- What needs to be done
Omit all pictures and give the records below again exactly as written.

- Rows
========================

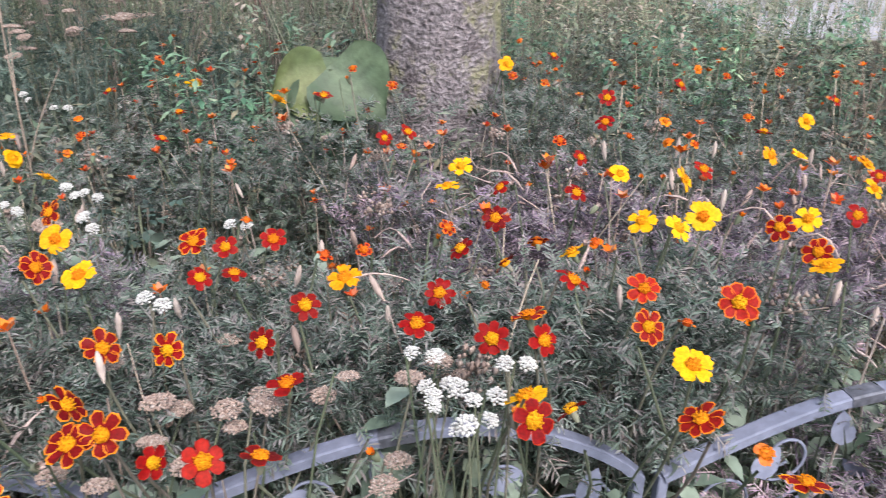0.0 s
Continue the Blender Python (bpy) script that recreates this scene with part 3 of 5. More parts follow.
ORANGE_e = [(-7.57, -0.36, 0.46), (-7.60, 0.20, 0.60), (-7.60, 0.10, 0.57), (-7.62, -0.56, 0.50), (-7.69, -0.11, 0.53), (-7.70, 1.96, 0.70), (-7.75, 0.40, 0.62), (-7.76, 1.75, 0.67), (-7.79, -0.19, 0.54), (-7.83, -0.07, 0.57), (-7.84, 0.24, 0.59), (-7.84, 0.93, 0.65), (-7.87, -0.36, 0.54), (-7.92, 0.32, 0.62), (-8.01, -0.59, 0.55), (-8.03, -0.39, 0.57), (-8.04, 0.33, 0.64), (-8.08, 1.71, 0.69), (-8.14, 0.86, 0.64), (-8.18, -0.52, 0.48), (-8.23, -0.78, 0.48), (-8.26, 0.68, 0.67), (-8.30, 3.23, 0.64), (-8.41, 1.04, 0.65), (-8.46, 0.72, 0.65), (-8.49, 2.99, 0.65), (-8.51, 1.82, 0.66), (-8.63, 2.64, 0.70), (-8.73, 2.72, 0.68), (-8.78, 1.07, 0.44)]
ORANGE_f = [(-8.83, 2.67, 0.68), (-8.88, 1.13, 0.61), (-8.92, 2.38, 0.70), (-9.14, -0.97, 0.39), (-9.20, -1.01, 0.45), (-9.21, 2.36, 0.71), (-9.22, -0.32, 0.48), (-9.28, 3.81, 0.67), (-9.47, -0.53, 0.48), (-9.54, -0.38, 0.50), (-9.61, -0.44, 0.49), (-9.63, -1.14, 0.39), (-9.80, -0.62, 0.53), (-9.82, -0.76, 0.53), (-9.84, -0.29, 0.53), (-9.97, -0.56, 0.48), (-9.99, 3.92, 0.67), (-10.00, -0.32, 0.52), (-10.08, 3.68, 0.72), (-10.13, -0.19, 0.54)]
ORANGE = [ORANGE_a, ORANGE_b, ORANGE_c, ORANGE_d, ORANGE_e, ORANGE_f]
DAISIES_a = [(-5.59, 0.74, 0.56), (-5.61, 0.71, 0.54), (-5.65, 0.84, 0.52), (-5.66, 0.91, 0.67), (-5.71, 0.79, 0.55), (-5.79, 0.86, 0.62), (-5.85, 1.29, 0.58), (-5.89, 0.69, 0.54), (-5.94, 1.33, 0.56), (-5.95, 0.99, 0.56), (-5.97, 0.93, 0.55), (-5.98, 1.16, 0.56), (-6.07, 1.11, 0.56), (-6.07, 1.02, 0.56), (-6.15, 1.20, 0.57), (-6.20, 1.16, 0.57)]
DAISIES = [DAISIES_a]
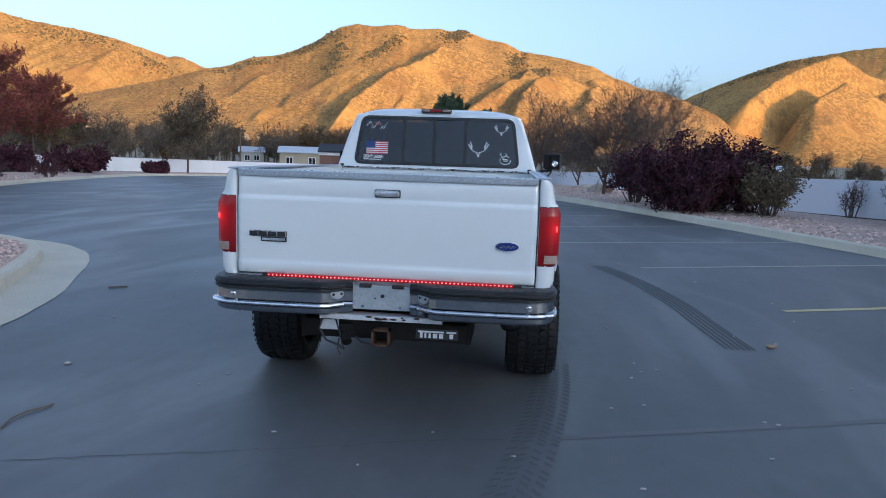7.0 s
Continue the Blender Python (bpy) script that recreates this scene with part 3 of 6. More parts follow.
spots += thicket(right_slope, 260, 40, 18.5, 0.96, 4.0, 0.05, 0.0) + thicket(left_slope, 420, 41, -31.5, 0.93, 5.0, 0.12, 0.0) + thicket(left_slope, 200, 42, -27.0, 0.80, 2.0, 0.15, 0.0)
bushes("hill_woodland", spots, 3.0, 6.0, 7, WOODLAND, "dark thickets high on the slopes")


def west_ridge():
    """An unseen ridge added behind the camera; it keeps the setting sun off the valley floor."""
    verts, faces = [], []
    nx, ny = 60, 10
    c = Vector((SUN_TO.x, SUN_TO.y, 0)).normalized()
    s = Vector((c.y, -c.x, 0))
    for i in range(nx + 1):
        w = (i / nx - 0.5) * 3600
        for j in range(ny + 1):
            d = 480 + 400 * j / ny
            h = 128 * math.sin(math.pi * j / ny) * (1 + 0.10 * noise.noise((w / 260, 3.3, 0)))
            p = c * d + s * w
            verts.append((p.x, p.y, h - 2))
    for i in range(nx):
        for j in range(ny):
            a = i * (ny + 1) + j
            faces.append((a, a + 1, a + ny + 2, a + ny + 1))
    return put("backdrop_ridge", verts, faces, SLOPE, smooth=True)


tagged(west_ridge(), "unseen dark ridge, added to keep the setting sun off the valley", "hill", kind="structure")
# ---- the pickup truck: tail at y = 0, nose towards +y ----
truck = tagged(new("pickup_truck"), "white extended-cab pickup truck on black off-road tyres, tail lights lit", "pickup truck")


CREASE = [(0.0, 1.205), (1.2, 1.155), (2.35, 1.105), (4.0, 1.075), (5.7, 1.05)]


def half_width(y, z):
    """Half the width of the body at a place along it and a height."""
    c = lerp_table(CREASE, y)
    if z < c - 0.008:
        w = lerp_table([(0.50, 0.888), (0.60, 0.905), (0.66, 0.903), (0.712, 0.896), (0.726, 0.888), (0.80, 0.917), (0.95, 0.921), (1.05, 0.923)], z)
    elif z < c + 0.009:
        w = 0.923 - 0.016 * (z - c + 0.008) / 0.017
    else:
        u = min((z - c - 0.009) / max(1.325 - c - 0.009, 0.05), 1.0)
        w = 0.907 - 0.022 * u - 0.014 * max(u - 0.8, 0) / 0.2
    w -= 0.016 * max(1 - y / 0.8, 0) ** 2
    if y > 4.75:
        w -= 0.075 * ((y - 4.75) / 0.6) ** 2
    return w


def arch_z(y, cy, cz, a, b):
    s = 1 - ((y - cy) / a) ** 2
    return cz + b * math.sqrt(s) if s > 0 else 0.0


R_ARCH, F_ARCH = (0.985, 0.60, 0.485, 0.372), (4.795, 0.53, 0.52, 0.385)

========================

- Solution
0.0 s
Continue the Blender Python (bpy) script that recreates this scene with part 3 of 5. More parts follow.
ORANGE_e = [(-7.57, -0.36, 0.46), (-7.60, 0.20, 0.60), (-7.60, 0.10, 0.57), (-7.62, -0.56, 0.50), (-7.69, -0.11, 0.53), (-7.70, 1.96, 0.70), (-7.75, 0.40, 0.62), (-7.76, 1.75, 0.67), (-7.79, -0.19, 0.54), (-7.83, -0.07, 0.57), (-7.84, 0.24, 0.59), (-7.84, 0.93, 0.65), (-7.87, -0.36, 0.54), (-7.92, 0.32, 0.62), (-8.01, -0.59, 0.55), (-8.03, -0.39, 0.57), (-8.04, 0.33, 0.64), (-8.08, 1.71, 0.69), (-8.14, 0.86, 0.64), (-8.18, -0.52, 0.48), (-8.23, -0.78, 0.48), (-8.26, 0.68, 0.67), (-8.30, 3.23, 0.64), (-8.41, 1.04, 0.65), (-8.46, 0.72, 0.65), (-8.49, 2.99, 0.65), (-8.51, 1.82, 0.66), (-8.63, 2.64, 0.70), (-8.73, 2.72, 0.68), (-8.78, 1.07, 0.44)]
ORANGE_f = [(-8.83, 2.67, 0.68), (-8.88, 1.13, 0.61), (-8.92, 2.38, 0.70), (-9.14, -0.97, 0.39), (-9.20, -1.01, 0.45), (-9.21, 2.36, 0.71), (-9.22, -0.32, 0.48), (-9.28, 3.81, 0.67), (-9.47, -0.53, 0.48), (-9.54, -0.38, 0.50), (-9.61, -0.44, 0.49), (-9.63, -1.14, 0.39), (-9.80, -0.62, 0.53), (-9.82, -0.76, 0.53), (-9.84, -0.29, 0.53), (-9.97, -0.56, 0.48), (-9.99, 3.92, 0.67), (-10.00, -0.32, 0.52), (-10.08, 3.68, 0.72), (-10.13, -0.19, 0.54)]
ORANGE = [ORANGE_a, ORANGE_b, ORANGE_c, ORANGE_d, ORANGE_e, ORANGE_f]
DAISIES_a = [(-5.59, 0.74, 0.56), (-5.61, 0.71, 0.54), (-5.65, 0.84, 0.52), (-5.66, 0.91, 0.67), (-5.71, 0.79, 0.55), (-5.79, 0.86, 0.62), (-5.85, 1.29, 0.58), (-5.89, 0.69, 0.54), (-5.94, 1.33, 0.56), (-5.95, 0.99, 0.56), (-5.97, 0.93, 0.55), (-5.98, 1.16, 0.56), (-6.07, 1.11, 0.56), (-6.07, 1.02, 0.56), (-6.15, 1.20, 0.57), (-6.20, 1.16, 0.57)]
DAISIES = [DAISIES_a]
7.0 s
Continue the Blender Python (bpy) script that recreates this scene with part 3 of 6. More parts follow.
spots += thicket(right_slope, 260, 40, 18.5, 0.96, 4.0, 0.05, 0.0) + thicket(left_slope, 420, 41, -31.5, 0.93, 5.0, 0.12, 0.0) + thicket(left_slope, 200, 42, -27.0, 0.80, 2.0, 0.15, 0.0)
bushes("hill_woodland", spots, 3.0, 6.0, 7, WOODLAND, "dark thickets high on the slopes")


def west_ridge():
    """An unseen ridge added behind the camera; it keeps the setting sun off the valley floor."""
    verts, faces = [], []
    nx, ny = 60, 10
    c = Vector((SUN_TO.x, SUN_TO.y, 0)).normalized()
    s = Vector((c.y, -c.x, 0))
    for i in range(nx + 1):
        w = (i / nx - 0.5) * 3600
        for j in range(ny + 1):
            d = 480 + 400 * j / ny
            h = 128 * math.sin(math.pi * j / ny) * (1 + 0.10 * noise.noise((w / 260, 3.3, 0)))
            p = c * d + s * w
            verts.append((p.x, p.y, h - 2))
    for i in range(nx):
        for j in range(ny):
            a = i * (ny + 1) + j
            faces.append((a, a + 1, a + ny + 2, a + ny + 1))
    return put("backdrop_ridge", verts, faces, SLOPE, smooth=True)


tagged(west_ridge(), "unseen dark ridge, added to keep the setting sun off the valley", "hill", kind="structure")
# ---- the pickup truck: tail at y = 0, nose towards +y ----
truck = tagged(new("pickup_truck"), "white extended-cab pickup truck on black off-road tyres, tail lights lit", "pickup truck")


CREASE = [(0.0, 1.205), (1.2, 1.155), (2.35, 1.105), (4.0, 1.075), (5.7, 1.05)]


def half_width(y, z):
    """Half the width of the body at a place along it and a height."""
    c = lerp_table(CREASE, y)
    if z < c - 0.008:
        w = lerp_table([(0.50, 0.888), (0.60, 0.905), (0.66, 0.903), (0.712, 0.896), (0.726, 0.888), (0.80, 0.917), (0.95, 0.921), (1.05, 0.923)], z)
    elif z < c + 0.009:
        w = 0.923 - 0.016 * (z - c + 0.008) / 0.017
    else:
        u = min((z - c - 0.009) / max(1.325 - c - 0.009, 0.05), 1.0)
        w = 0.907 - 0.022 * u - 0.014 * max(u - 0.8, 0) / 0.2
    w -= 0.016 * max(1 - y / 0.8, 0) ** 2
    if y > 4.75:
        w -= 0.075 * ((y - 4.75) / 0.6) ** 2
    return w


def arch_z(y, cy, cz, a, b):
    s = 1 - ((y - cy) / a) ** 2
    return cz + b * math.sqrt(s) if s > 0 else 0.0


R_ARCH, F_ARCH = (0.985, 0.60, 0.485, 0.372), (4.795, 0.53, 0.52, 0.385)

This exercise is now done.